No Motion Guidance Required: SIGMA does not use optical flow or motion vectors; solely relying on random tube masking and Sinkhorn clustering, it matches or even outperforms methods that use motion guidance (MME, MGMAE).
Unsupervised Video Segmentation: SIGMA-DINO achieves an overclustering mIoU of 56.5% on DAVIS (vs. 50.9% for VideoMAE), showing that the learned features possess better spatiotemporal semantic understanding.
SEVERE Generalization Benchmark: Leads comprehensively across four dimensions: domain shift, sample efficiency, action granularity, and task shift, with an average score of 64.3 vs. 57.4 for VideoMAE.

Highlights & Insights¶

An Elegant Concept of Optimal Transport as a Self-Supervised Regularizer: The Sinkhorn equipartition constraint simultaneously prevents feature collapse and injects semantic information, killing two birds with one stone.
Flexibility of the Projection Network: It can be a simple MLP (purely self-supervised) or a pretrained DINO (leveraging image priors), unified within a single framework.
No Reliance on Data Augmentation: Unlike contrastive learning methods such as DINO or BYOL that require carefully designed spatiotemporal augmentation pipelines, SIGMA is sufficient with only masking and clustering, making it more scalable.
Frozen Probing is the Gold Standard for Assessing Pretrained Feature Quality: The gap on this metric is much larger than in full finetuning, showing a significant improvement in the semantic quality of the features themselves.
Space-Time Tube-Level Clustering Grants Token-Level Semantic Meaning: This bridges the semantic gap between visual tokens (patches) and language tokens (words).

Limitations & Future Work¶

Not Extended to ViT-L/ViT-H: Due to limited academic computational resources, only ViT-S and ViT-B were validated.
External Supervision Introduced by the DINO Variant: SIGMA-DINO employs an ImageNet-pretrained DINO model, making it not purely self-supervised on videos.
Number of Clusters $K$ Requires Tuning: Although not highly sensitive to $K$, the optimal value ($\sim 4000$) still needs to be determined experimentally.
Significant Performance Gap Between SIGMA-MLP and SIGMA-DINO Under Full Finetuning: This indicates that the representational capacity of the MLP projection network is still limited.
Hierarchical Clustering Can Be Explored: Currently, only a single-level prototype is used; hierarchical clustering could capture richer semantic structures.

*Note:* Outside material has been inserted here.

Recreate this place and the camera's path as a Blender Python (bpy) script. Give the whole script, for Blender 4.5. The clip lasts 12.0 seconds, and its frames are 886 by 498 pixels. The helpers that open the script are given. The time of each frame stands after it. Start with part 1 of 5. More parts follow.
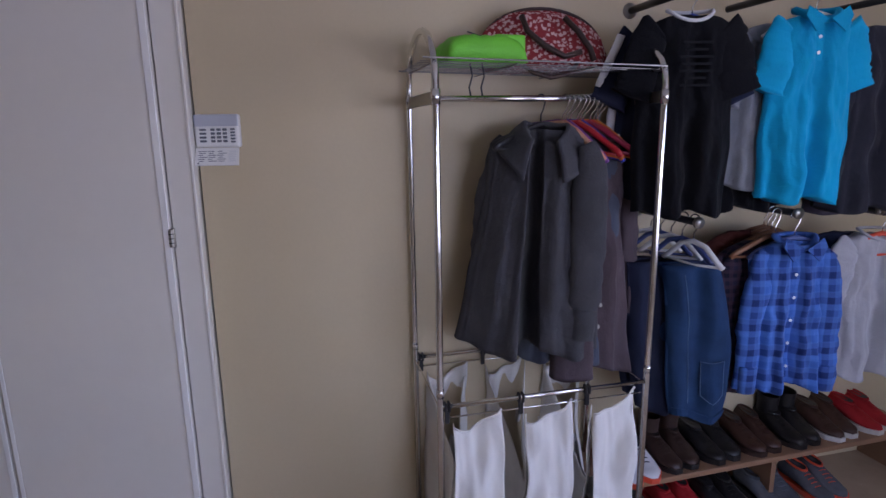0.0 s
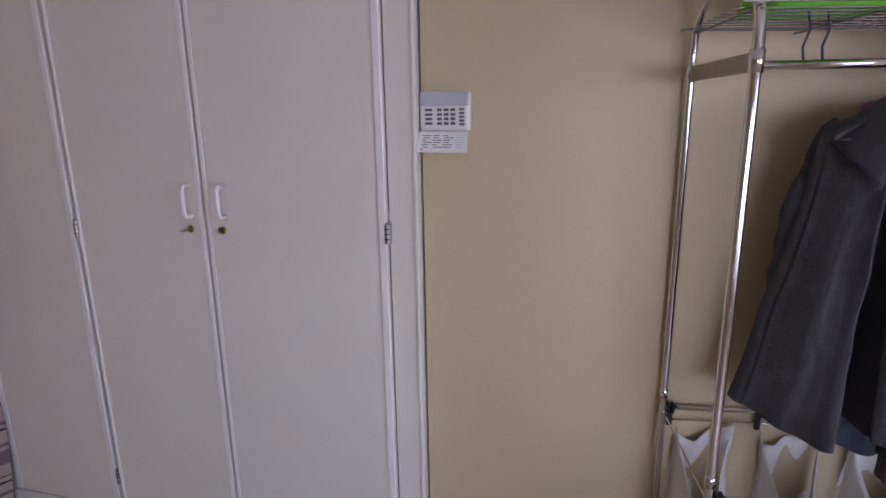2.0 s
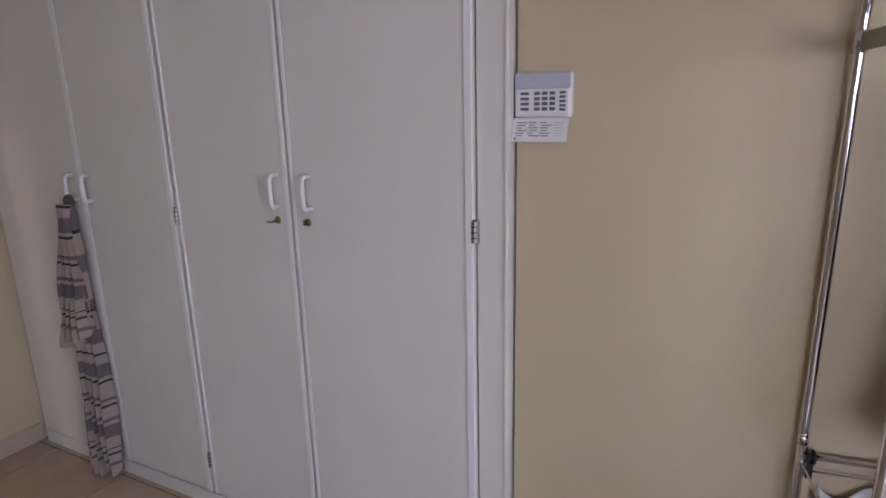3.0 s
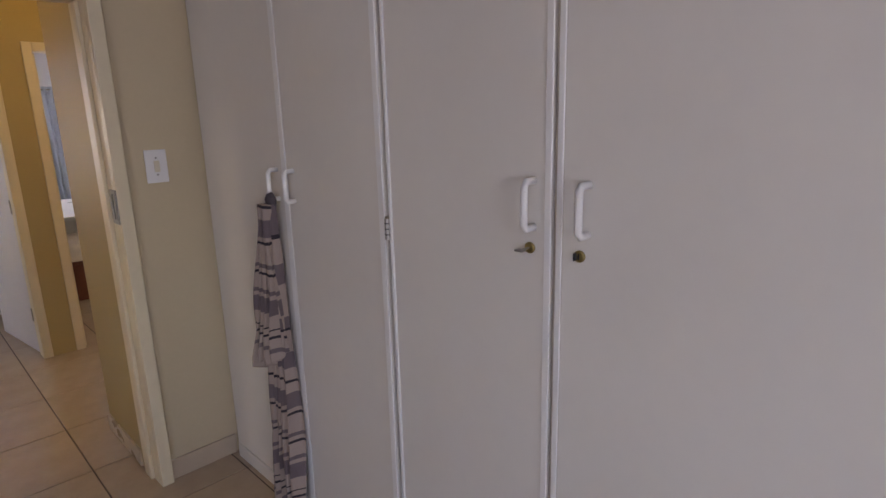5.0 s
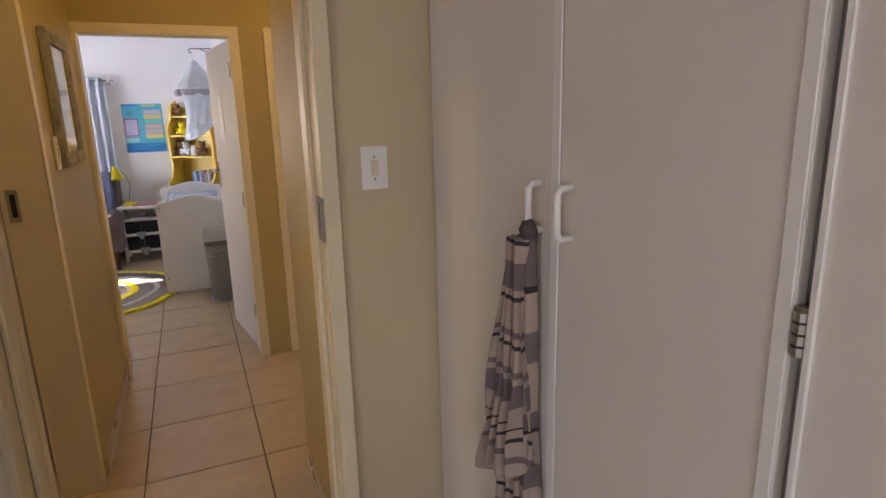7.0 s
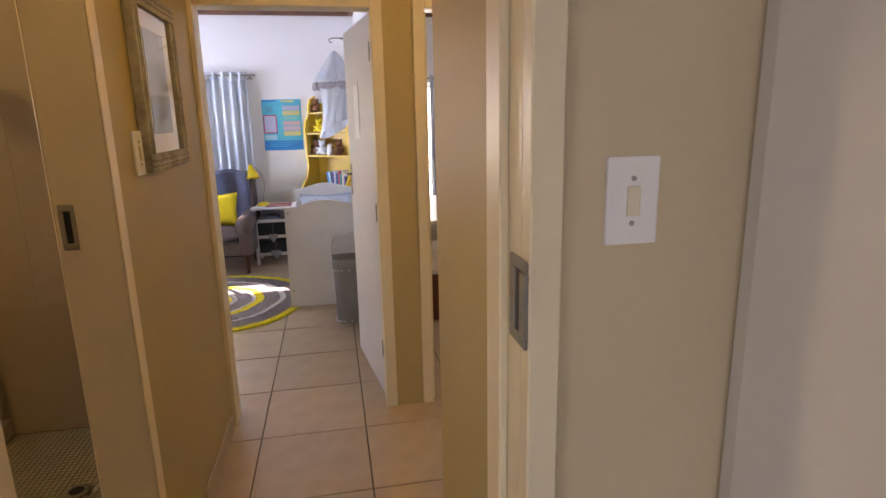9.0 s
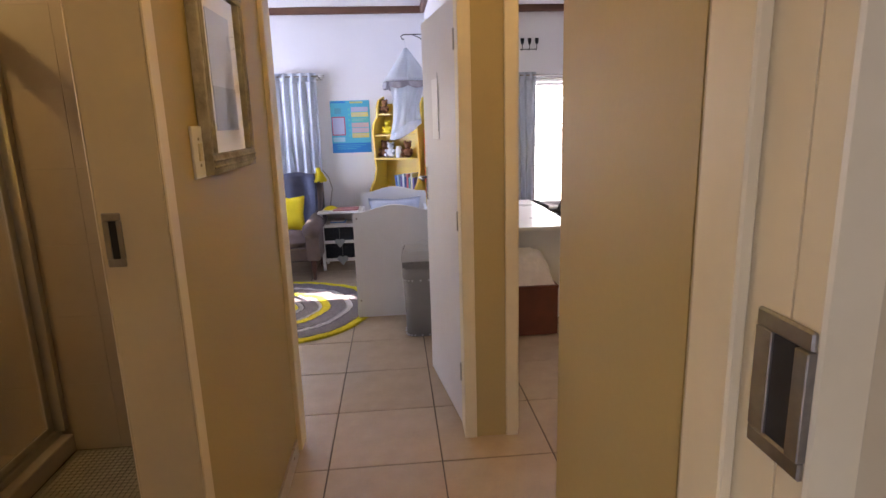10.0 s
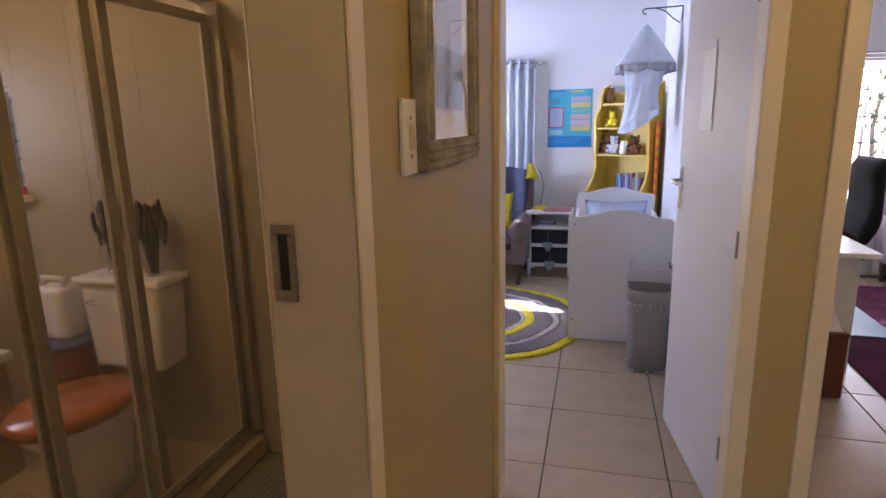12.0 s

vs. VideoMAE: The core difference lies in the reconstruction target—pixels vs. cluster pseudo-labels. SIGMA comprehensively outperforms it across all evaluation protocols, especially with a huge gap in frozen probing.
vs. MME: MME predicts HOG features + motion trajectories, requiring preprocessing to remove camera motion; SIGMA requires no preprocessing.
vs. MGMAE: MGMAE uses motion vectors to guide the masking strategy, which is a complementary technique; SIGMA can also be combined with motion-guided masking for further improvement.
vs. SwAV/DINO (Image Domain): SIGMA successfully transfers the Sinkhorn clustering concept from image contrastive learning to video masked modeling.
vs. JEPA: JEPA also explores latent-space prediction targets but suffers from training instability; SIGMA maintains stable training through the Sinkhorn equipartition constraint.

Rating¶

Novelty: ⭐⭐⭐⭐⭐ The combination of Sinkhorn clustering + masked video modeling is pioneering, resolving the collapse challenge in learning with deep targets.
Experimental Thoroughness: ⭐⭐⭐⭐⭐ Evaluation across 10 datasets and 3 benchmarks (including frozen probing, fine-tuning, segmentation, and generalization) is highly comprehensive.
Writing Quality: ⭐⭐⭐⭐⭐ The logical progression from pixel targets $\rightarrow$ feature targets $\rightarrow$ collapse issues $\rightarrow$ Sinkhorn solutions is highly natural.
Value: ⭐⭐⭐⭐⭐ Has a paradigm-shifting impact on the self-supervised video learning domain; the Sinkhorn clustering paradigm can be widely transferred.